On a happier note, I have been feeling some slight cramping over the last 2 days. Most significant today, although it's very mild. I can't help but get a little excited, of course.

And want to know a secret? I'm kinda wishing for twins! I know, I know. There's a million reasons not to. And it's not because I think it's "cool" or that it would be fun or easy. It's truly just because I'm just so darn attached to and invested in both these little blasts that I think I'll be disappointed if we "lose" one. And I don't think I'm the only one. It would be so hard - physically, emotionally, financially.. we don't have room in our house for twins. And there are all the risks of premature birth, etc. But - they are both our babies. Both our genes, our DNA, our flesh and blood. We will find out on March 5th, I believe, how many little beans are in there. That seems like a lifetime away!

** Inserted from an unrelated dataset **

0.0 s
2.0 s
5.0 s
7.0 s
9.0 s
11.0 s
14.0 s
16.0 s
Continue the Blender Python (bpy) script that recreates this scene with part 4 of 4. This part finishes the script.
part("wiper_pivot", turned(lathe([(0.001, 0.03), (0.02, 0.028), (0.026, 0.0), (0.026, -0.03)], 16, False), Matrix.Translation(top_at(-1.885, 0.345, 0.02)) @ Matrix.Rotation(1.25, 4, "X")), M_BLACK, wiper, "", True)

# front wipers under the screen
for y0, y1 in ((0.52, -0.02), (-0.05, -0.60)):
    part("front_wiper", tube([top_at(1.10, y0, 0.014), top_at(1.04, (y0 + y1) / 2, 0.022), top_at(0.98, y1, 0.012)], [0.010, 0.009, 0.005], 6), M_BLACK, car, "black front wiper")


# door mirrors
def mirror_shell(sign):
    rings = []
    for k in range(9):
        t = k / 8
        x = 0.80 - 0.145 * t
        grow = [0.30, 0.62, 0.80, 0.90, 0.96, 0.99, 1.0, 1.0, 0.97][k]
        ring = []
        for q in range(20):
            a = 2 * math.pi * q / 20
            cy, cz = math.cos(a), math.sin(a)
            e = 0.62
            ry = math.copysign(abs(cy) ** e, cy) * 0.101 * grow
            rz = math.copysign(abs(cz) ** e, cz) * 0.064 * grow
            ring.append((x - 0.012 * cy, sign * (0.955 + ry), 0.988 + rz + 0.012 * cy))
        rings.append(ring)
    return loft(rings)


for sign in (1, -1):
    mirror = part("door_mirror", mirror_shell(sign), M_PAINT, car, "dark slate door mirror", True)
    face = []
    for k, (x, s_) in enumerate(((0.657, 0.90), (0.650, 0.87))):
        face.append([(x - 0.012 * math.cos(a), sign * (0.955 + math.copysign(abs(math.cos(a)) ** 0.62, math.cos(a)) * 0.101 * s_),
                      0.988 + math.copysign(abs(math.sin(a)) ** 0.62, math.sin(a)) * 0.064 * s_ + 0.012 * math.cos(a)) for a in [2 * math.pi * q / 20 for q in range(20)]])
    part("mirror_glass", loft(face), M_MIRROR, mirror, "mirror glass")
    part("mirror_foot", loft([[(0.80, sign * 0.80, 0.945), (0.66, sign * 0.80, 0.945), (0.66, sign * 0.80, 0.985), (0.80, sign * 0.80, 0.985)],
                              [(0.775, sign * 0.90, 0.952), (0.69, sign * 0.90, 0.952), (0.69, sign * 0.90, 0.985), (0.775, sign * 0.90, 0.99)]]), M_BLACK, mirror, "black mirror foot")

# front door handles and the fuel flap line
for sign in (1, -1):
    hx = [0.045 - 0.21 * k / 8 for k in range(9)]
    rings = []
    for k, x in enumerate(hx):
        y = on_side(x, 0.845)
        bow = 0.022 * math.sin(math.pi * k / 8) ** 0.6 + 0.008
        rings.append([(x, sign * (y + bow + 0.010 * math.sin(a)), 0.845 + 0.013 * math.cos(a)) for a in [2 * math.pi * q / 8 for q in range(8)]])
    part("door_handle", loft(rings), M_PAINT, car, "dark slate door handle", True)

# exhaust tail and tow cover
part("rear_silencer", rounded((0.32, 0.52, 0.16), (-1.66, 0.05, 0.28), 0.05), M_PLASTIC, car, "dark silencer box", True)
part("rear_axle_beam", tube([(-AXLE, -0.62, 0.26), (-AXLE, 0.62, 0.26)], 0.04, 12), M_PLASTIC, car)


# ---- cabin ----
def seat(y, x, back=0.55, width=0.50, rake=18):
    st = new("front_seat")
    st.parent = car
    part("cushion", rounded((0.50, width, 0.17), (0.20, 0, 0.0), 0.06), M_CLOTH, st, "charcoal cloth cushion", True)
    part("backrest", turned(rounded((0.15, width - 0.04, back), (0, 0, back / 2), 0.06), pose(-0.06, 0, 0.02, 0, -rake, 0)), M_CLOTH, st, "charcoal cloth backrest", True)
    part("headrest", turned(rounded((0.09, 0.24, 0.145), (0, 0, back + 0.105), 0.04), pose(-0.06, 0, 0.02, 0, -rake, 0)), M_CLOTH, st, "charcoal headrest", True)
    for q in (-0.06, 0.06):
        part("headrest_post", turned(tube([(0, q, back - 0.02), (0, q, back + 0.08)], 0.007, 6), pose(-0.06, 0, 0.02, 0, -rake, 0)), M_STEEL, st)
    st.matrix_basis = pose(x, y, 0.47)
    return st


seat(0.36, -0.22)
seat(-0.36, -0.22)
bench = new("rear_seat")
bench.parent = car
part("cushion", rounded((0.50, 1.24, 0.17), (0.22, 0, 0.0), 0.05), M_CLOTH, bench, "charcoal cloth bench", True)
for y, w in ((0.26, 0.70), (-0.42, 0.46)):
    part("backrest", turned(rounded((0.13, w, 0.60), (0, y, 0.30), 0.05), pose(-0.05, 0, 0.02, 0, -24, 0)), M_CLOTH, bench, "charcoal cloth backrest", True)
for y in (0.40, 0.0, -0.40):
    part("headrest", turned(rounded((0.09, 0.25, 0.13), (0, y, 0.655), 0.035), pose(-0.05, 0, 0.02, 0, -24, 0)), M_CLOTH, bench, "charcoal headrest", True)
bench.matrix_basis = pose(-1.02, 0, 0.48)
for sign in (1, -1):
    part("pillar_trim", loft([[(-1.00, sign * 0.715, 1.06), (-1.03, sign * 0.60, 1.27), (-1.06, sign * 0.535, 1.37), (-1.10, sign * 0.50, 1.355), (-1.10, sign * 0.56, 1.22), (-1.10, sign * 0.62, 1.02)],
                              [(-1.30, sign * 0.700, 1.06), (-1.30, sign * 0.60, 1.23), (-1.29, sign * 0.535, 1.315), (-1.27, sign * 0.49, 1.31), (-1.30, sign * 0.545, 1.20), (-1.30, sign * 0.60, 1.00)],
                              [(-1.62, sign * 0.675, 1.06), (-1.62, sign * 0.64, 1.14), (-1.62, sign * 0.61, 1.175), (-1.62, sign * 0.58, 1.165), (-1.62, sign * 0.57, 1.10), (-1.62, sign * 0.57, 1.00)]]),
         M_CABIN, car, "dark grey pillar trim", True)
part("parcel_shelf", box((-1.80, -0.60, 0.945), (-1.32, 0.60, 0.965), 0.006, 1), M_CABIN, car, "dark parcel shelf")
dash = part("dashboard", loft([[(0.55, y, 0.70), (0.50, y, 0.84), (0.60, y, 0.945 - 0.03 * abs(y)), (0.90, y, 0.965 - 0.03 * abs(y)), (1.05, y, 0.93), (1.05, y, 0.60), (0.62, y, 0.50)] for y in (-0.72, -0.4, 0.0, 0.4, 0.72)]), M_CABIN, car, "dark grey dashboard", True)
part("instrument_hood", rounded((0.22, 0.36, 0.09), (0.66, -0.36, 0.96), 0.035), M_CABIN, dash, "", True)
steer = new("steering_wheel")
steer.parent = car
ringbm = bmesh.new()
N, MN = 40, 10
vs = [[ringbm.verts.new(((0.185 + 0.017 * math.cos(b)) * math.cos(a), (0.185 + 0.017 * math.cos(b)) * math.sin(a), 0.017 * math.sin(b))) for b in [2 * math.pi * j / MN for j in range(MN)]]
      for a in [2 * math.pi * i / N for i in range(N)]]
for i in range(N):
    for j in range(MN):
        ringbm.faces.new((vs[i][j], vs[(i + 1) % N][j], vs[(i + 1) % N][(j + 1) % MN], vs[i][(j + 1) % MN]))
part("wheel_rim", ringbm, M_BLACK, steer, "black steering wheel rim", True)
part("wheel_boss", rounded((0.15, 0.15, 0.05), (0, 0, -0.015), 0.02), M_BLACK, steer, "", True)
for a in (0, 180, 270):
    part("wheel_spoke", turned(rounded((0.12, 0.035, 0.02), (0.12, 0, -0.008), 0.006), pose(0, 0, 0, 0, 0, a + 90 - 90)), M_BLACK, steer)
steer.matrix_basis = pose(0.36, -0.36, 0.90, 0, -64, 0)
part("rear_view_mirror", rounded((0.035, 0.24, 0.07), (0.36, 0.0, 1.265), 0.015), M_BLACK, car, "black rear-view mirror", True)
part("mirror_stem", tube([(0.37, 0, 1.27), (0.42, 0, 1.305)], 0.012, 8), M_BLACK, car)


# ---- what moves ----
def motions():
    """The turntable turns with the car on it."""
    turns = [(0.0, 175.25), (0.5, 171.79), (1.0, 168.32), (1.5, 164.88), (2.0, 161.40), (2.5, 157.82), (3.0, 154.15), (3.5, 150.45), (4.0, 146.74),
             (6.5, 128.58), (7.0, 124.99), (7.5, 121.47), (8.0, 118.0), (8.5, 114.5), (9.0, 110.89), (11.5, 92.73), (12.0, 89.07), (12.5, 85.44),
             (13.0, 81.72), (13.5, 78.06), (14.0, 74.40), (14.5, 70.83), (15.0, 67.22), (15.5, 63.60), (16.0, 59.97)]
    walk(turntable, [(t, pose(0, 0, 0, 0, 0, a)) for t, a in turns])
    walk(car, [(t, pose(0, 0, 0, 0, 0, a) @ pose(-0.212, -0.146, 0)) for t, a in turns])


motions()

My OHSS is significantly improved. I felt GREAT today, without any pain meds. The nurse was right - I was doing all the wrong things. THE INTERNET IS EVIL, DON'T LISTEN TO IT! Everyone said to up my salt intake and drink Gatorade, so I did, like it was going out of style. And I felt like I was going to die. Only 24 hours after cutting out salt AND Gatorade, and increasing my protein, I felt a MILLION times better. Stupid internet.

I POAS today - 2dp5dt - and trigger is out of my system, I believe. I didn't hold my pee for that long, but it was stark white, so I'm thinking it is. Which is good. Then I will know that when I really test, and it is positive, that it is real.

So, that it's it really. Nothing exciting will happen for a few more days now. At least for me that is - my friend Melissa found out today she is having a BOY! How exciting. A little bundle of blue. Now she can start shopping, decorating and thinking of names! Congrats, mama!

Day 18 - Besides Mother's Day, what is the hardest holiday for you as an infertile?

That would have to be my birthday. Getting a year older just reminds me that I'm not where I thought I'd be by this age. :( (And if you don't think my birthday is a holiday, you're wrong hehe.)